Young driver licensing: Examination of population-level rates using New Jersey’s state licensing database

Abstract Recent surveys have provided insight on the primary reasons why US teens delay licensure but are limited in their ability to estimate licensing rates and trends. State administrative licensing data are the ideal source to provide this information but have not yet been analyzed for this purpose. Our objective was to analyze New Jersey’s (NJ) licensing database to: (1) describe population-based rates of licensure among 17- to 20-year-olds, overall and by gender and zip code level indicators of household income, population density, and race/ethnicity; and (2) examine recent trends in licensure. We obtained records on all licensed NJ drivers through June 2012 from the NJ Motor Vehicle Commission’s licensing database and determined each young driver’s age at the time of intermediate and full licensure.

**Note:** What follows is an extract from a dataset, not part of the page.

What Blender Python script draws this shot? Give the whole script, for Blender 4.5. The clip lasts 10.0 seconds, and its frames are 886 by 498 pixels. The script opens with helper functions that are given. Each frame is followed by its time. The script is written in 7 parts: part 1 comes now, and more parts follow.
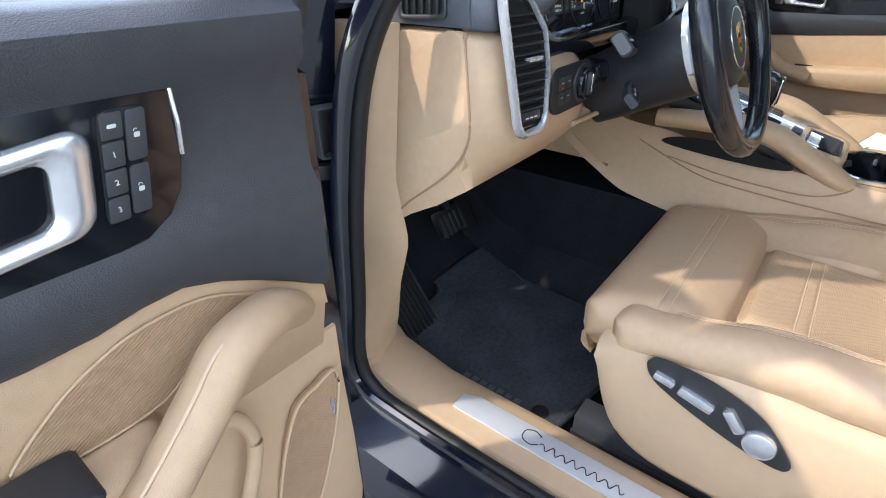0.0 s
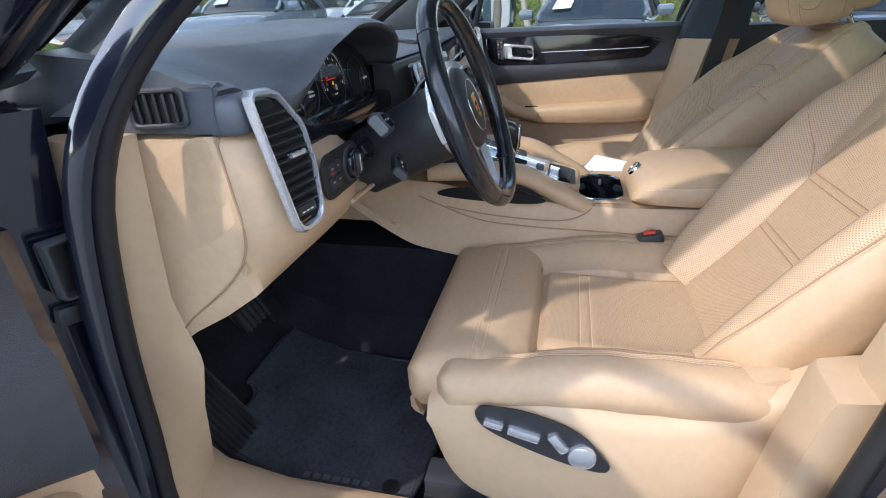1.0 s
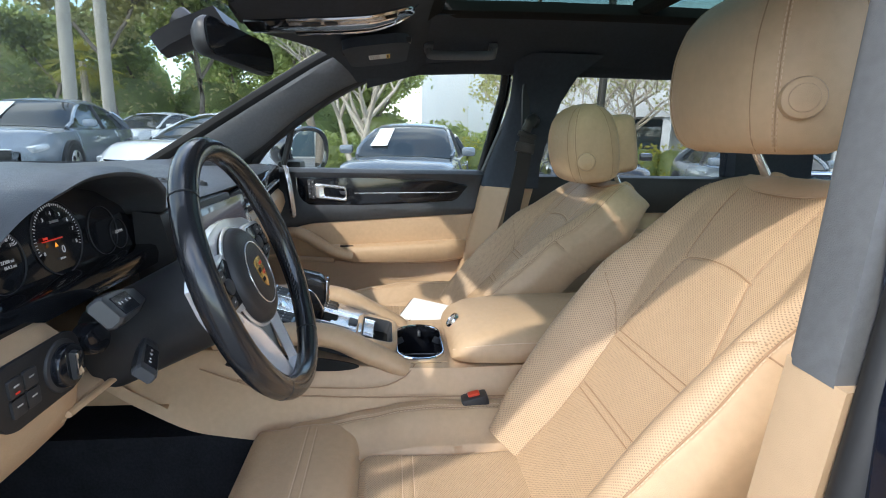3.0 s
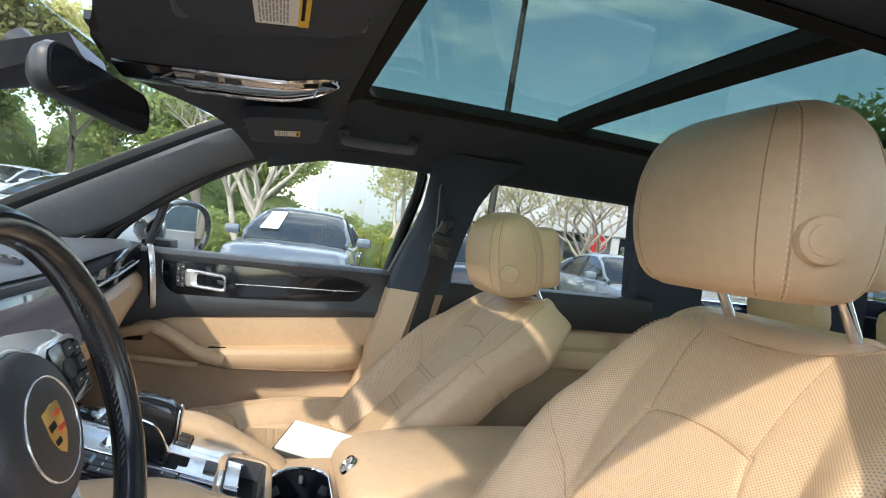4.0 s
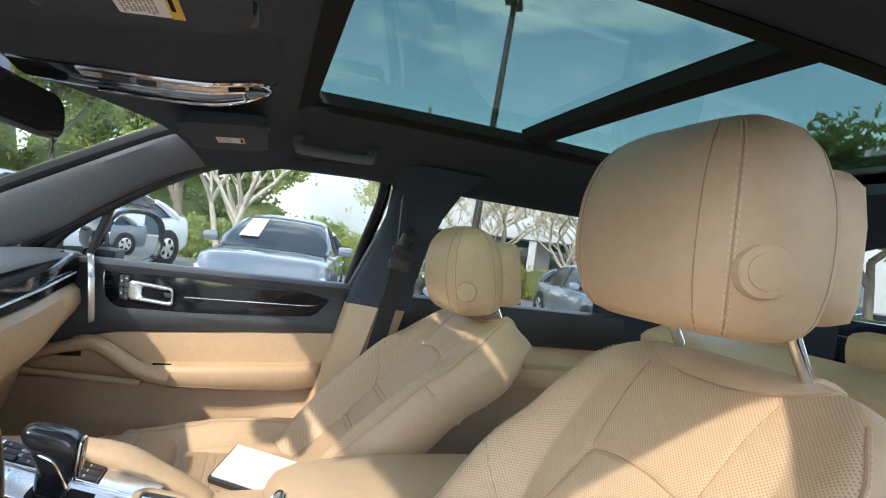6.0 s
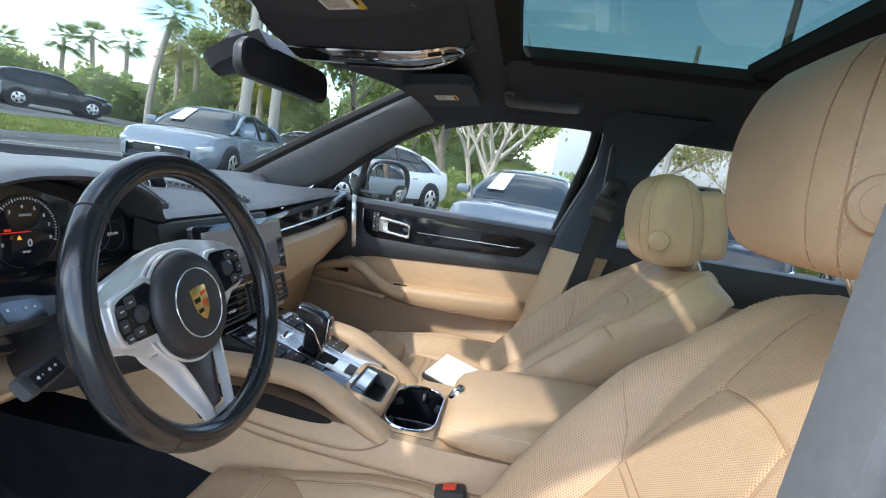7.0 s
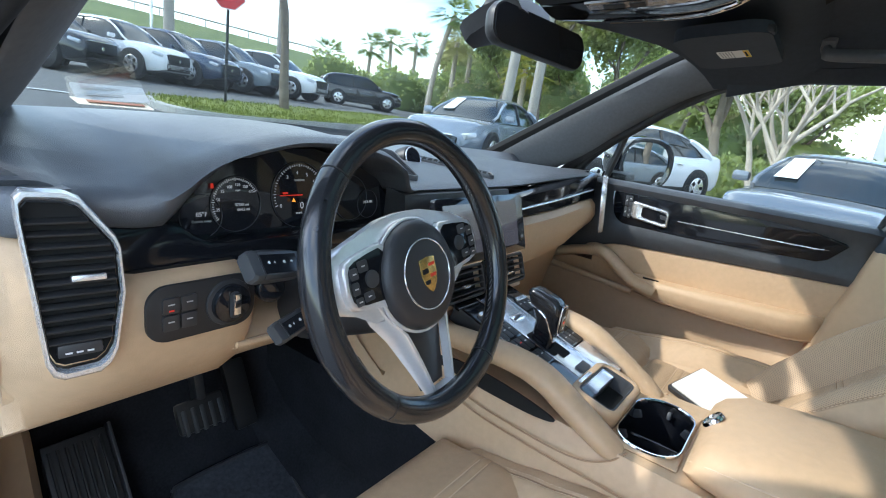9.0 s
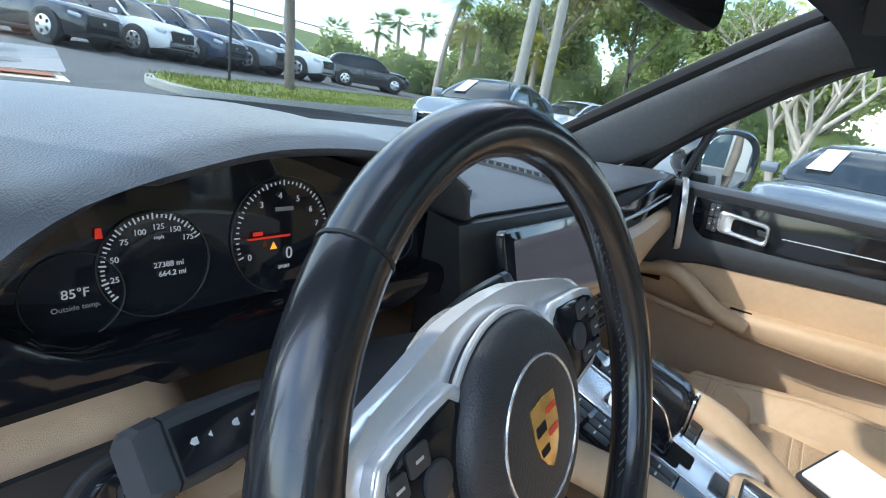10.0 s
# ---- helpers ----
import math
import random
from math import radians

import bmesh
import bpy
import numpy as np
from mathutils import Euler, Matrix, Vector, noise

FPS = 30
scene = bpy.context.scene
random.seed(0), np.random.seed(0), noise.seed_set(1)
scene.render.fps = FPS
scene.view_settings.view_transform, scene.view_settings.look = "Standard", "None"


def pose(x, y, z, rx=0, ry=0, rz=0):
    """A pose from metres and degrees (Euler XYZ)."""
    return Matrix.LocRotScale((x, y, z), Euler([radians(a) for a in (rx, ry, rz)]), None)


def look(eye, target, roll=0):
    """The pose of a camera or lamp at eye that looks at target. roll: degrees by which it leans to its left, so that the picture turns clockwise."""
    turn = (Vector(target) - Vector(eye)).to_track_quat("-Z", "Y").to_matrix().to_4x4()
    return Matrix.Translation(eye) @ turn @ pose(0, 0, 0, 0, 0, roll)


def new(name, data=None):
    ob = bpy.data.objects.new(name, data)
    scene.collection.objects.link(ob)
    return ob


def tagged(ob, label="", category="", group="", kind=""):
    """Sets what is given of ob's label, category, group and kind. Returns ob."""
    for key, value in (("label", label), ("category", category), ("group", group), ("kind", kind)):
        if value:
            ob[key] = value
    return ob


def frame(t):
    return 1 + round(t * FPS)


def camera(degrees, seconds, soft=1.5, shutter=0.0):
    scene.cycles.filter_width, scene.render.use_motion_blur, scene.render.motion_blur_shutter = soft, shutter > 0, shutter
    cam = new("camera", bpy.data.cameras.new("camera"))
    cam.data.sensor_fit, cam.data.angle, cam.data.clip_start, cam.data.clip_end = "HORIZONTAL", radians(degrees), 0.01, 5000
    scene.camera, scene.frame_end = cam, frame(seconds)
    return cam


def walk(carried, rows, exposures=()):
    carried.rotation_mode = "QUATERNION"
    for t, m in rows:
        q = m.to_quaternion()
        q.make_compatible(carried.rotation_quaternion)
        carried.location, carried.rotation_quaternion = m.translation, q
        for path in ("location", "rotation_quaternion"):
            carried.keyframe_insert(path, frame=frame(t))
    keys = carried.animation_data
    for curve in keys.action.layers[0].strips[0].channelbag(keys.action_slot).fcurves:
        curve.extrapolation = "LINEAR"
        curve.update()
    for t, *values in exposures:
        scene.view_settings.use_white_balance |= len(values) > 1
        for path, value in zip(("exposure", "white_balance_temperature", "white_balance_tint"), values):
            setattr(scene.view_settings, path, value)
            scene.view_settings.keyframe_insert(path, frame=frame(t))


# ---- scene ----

Data from the US Census and American Community Survey were used to estimate a fixed cohort of NJ residents who turned 17 years old in 2006–2007 (n = 255,833). Licensing data were used to estimate the number of these drivers who obtained an intermediate license by each month of age (numerators) and, among those who obtained an intermediate license, time to graduation to full licensure. Overall, 40% of NJ residents—and half of those who ultimately obtained a license by age 21—were licensed within a month of NJ’s minimum licensing age of 17, 64% by their 18th birthday, and 81% by their 21st birthday. Starkly different patterns of licensure were observed by socioeconomic indicators; for example, 65% of 17-year-olds residing in the highest-income zip codes were licensed in the first month of eligibility compared with 13% of residents living in the lowest-income zip codes. The younger an individual obtained their intermediate license, the earlier they graduated to a full license. Finally, the rate and timing of licensure in NJ has been relatively stable from 2006 to 2012, with at most a 1–3% point decline in rates. These findings support the growing body of literature suggesting that teens delay licensure primarily for economic reasons and that a substantial proportion of potentially high-risk teens may be obtaining licenses outside the auspices of a graduated driver licensing system. Finally, our finding of a relatively stable trend in licensure in recent years is in contrast to national-level reports of a substantial decline in licensure rates.